Both counsel and Rollins consider whether the district court erred in attributing to
Rollins 2.24 kilograms of crack as relevant conduct. Rollins specifically challenges the
court’s reliance on the testimony of certain government witnesses, Dekal James and
Broderick Wooters, both of whom had pled guilty to distributing crack and were
cooperating with the government in hopes of receiving reduced sentences. James testified
that from December 2005 to September 2006, both he and Rollins frequented the same drug
house in Mt. Vernon, Illinois, where he routinely observed Rollins buying 1 to 2 ounces of
crack and, on multiple occasions, saw Rollins buying larger quantities ranging from 2.25
ounces to 18 ounces. Wooters testified that Rollins’s mother is his godmother, and that
Rollins began selling him drugs when he was 16 years of age, and further, that Rollins sold
him an ounce of crack once or twice a week during the early summer of 2008. The district
court credited both James and Wooters and, based on James’s testimony alone, found
Rollins responsible for 2.04 kilograms.
We agree with counsel that any challenge to the relevant drug quantity would be
frivolous. The government must prove uncharged drug quantities by a preponderance of
the evidence, United States v. Artley, 489 F.3d 813, 821 (7th Cir. 2007), and a sentencing court
may assess relevant conduct by considering any evidence that bears a “sufficient indicia of
reliability,” U.S.S.G. § 6A1.3(a); see United States v. Hankton, 432 F.3d 779, 789‐90 (7th Cir.
2005). A district court is entitled to credit testimony regardless of whether it is
corroborated. See, e.g., United States v. Sainz‐Preciado, 566 F.3d 708, 713‐14 (7th Cir. 2009).
We review the district court’s credibility determinations for clear error.
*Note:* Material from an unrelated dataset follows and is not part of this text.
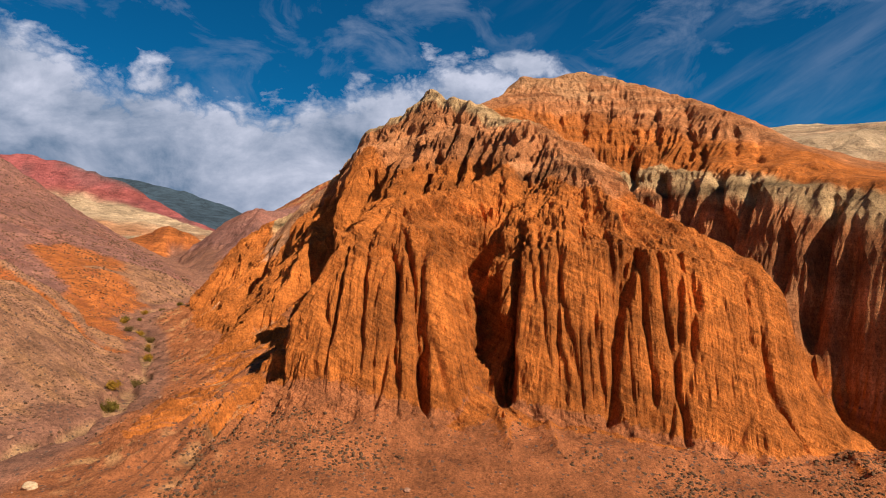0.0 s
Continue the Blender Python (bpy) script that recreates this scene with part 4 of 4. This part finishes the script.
pl = np.concatenate([spread(1, 2200, -34, 62, 72, 97, ["fan"], 0.8, 0.2), spread(2, 9000, -150, -60, 60, 205, ["dusty", "ochre", "fan"], 1.2, -0.5),
                     spread(3, 16000, -340, -110, 180, 500, ["mauve", "ochre", "dusty"], 1.6, -0.6), spread(4, 900, -110, -25, 96, 300, ["fan", "gravel"], 1.0, -0.3)])
rng = np.random.default_rng(31)
row = np.concatenate([densify([(*p, 0) for p in r], 0.25) for r in RAVINES])[:, :2]
row = row + rng.normal(0, 0.7, row.shape)
pl = np.concatenate([pl, np.column_stack([row, hz(row[:, 0], row[:, 1])])])
scatter("low_shrubs", pl, np.random.default_rng(9).uniform(0.08, 0.29, len(pl)) * (1 + np.clip((pl[:, 1] - 190) / 120, 0, 1)), 0.75, SCRUB, 12, "small dark dry shrubs dotted over the slopes", "shrubs")
pl = np.concatenate([spread(5, 1200, -75, 70, 60, 100, ["fan", "gravel"], 0.9, -0.8), spread(6, 1100, -125, -35, 96, 290, ["fan", "gravel"], 1.0, -0.8)])
scatter("loose_stones", pl, np.random.default_rng(10).uniform(0.05, 0.17, len(pl)), 0.7, STONE, 13, "small loose stones on the fan and stream bed", "stones")


def make_boulder(x, y, r, seed, material, label):
    bm = bmesh.new()
    bmesh.ops.create_icosphere(bm, subdivisions=3, radius=r)
    for v in bm.verts:
        v.co *= 1 + 0.3 * noise.noise(v.co * (1.3 / r) + Vector((seed, 0, 0))) + 0.1 * noise.noise(v.co * (4 / r))
        v.co.z *= 0.62
    me = bpy.data.meshes.new("boulder")
    bm.to_mesh(me)
    bm.free()
    me.materials.append(material)
    ob = new("boulder", me)
    ob.matrix_basis = pose(x, y, hz(x, y) + 0.2 * r, 0, 0, 40 * seed)
    return tagged(ob, label, "boulder", "boulders on the fan")


make_boulder(-47.6, 77.3, 0.85, 3, BUFF, "pale buff boulder lying on the red fan")
for k, (x, y, r) in enumerate([(-30, 88, 0.5), (-62, 96, 0.45), (-51, 121, 0.5), (-4, 74, 0.4)]):
    make_boulder(x, y, r, k + 5, STONE, "rust-brown boulder lying on the red fan")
See United States v.
Clark, 538 F.3d 803, 813 (7th Cir. 2008); United States v. Blalock, 321 F.3d 686, 690 (7th Cir.
2003). The court explicitly found the testimony of both witnesses credible—a finding we
would not disturb on clear‐error review. See Clark, 538 F.3d at 813; Blalock, 321 F.3d at 690.
Rollins provided no evidence at sentencing in contradiction of the witnesses’
testimony—save for his unsworn statement during allocution that the witnesses were
lying—nor did he establish that the court relied on inaccurate information. See Sainz‐
Preciado, 566 F.3d at 713; Hankton, 432 F.3d at 790. Any argument challenging the
government witnesses’ credibility would be frivolous.
Rollins also contends that the inclusion of additional drug quantities as relevant
conduct was improper and unconstitutional because the additional amounts were not
charged in the indictment nor presented to a jury. We have repeatedly explained that drug
No. 09‐2259 Page 3
quantity need only be charged in the indictment or found beyond a reasonable doubt
insofar as it establishes the statutory maximum sentence. See United States v. Washington,
558 F.3d 716, 719 (7th Cir. 2009) (citing United States v. Booker, 543 U.S. 220, 233, 245 (2005));
United States v. Kelly, 519 F.3d 355, 363 (7th Cir. 2008); United States v. Hawkins, 480 F.3d 476,
477‐78 (7th Cir. 2007); United States v. Martinez, 301 F.3d 860, 864‐65 (7th Cir. 2002). In this
case, Rollins pled guilty to three counts of distributing less than 5 grams of cocaine base and
was therefore sentenced under § 841(b)(1)(C), which imposed a statutory maximum
sentence of 20 years for each count. The district court considered the additional quantities
of crack only to calculate Rollins’s advisory guidelines range, and his resulting sentence of
120 months for each count is well within the statutory maximum sentence he could have
received for distributing less than 5 grams of crack. Thus, the additional drug amounts did
not need to be charged in the indictment nor presented to the jury because the drug
amounts did not effect the statutory maximum sentence.
Finally, Rollins argues that his trial counsel provided ineffective assistance. A claim
of ineffective assistance, however, is best pursued in a collateral proceeding where the
record must be fully developed. See Massaro v. United States, 538 U.S. 500, 504‐05 (2003);
United States v. Harris, 394 F.3d 543, 557‐58 (7th Cir. 2005).
We GRANT counsel’s motion to withdraw and DISMISS the appeal.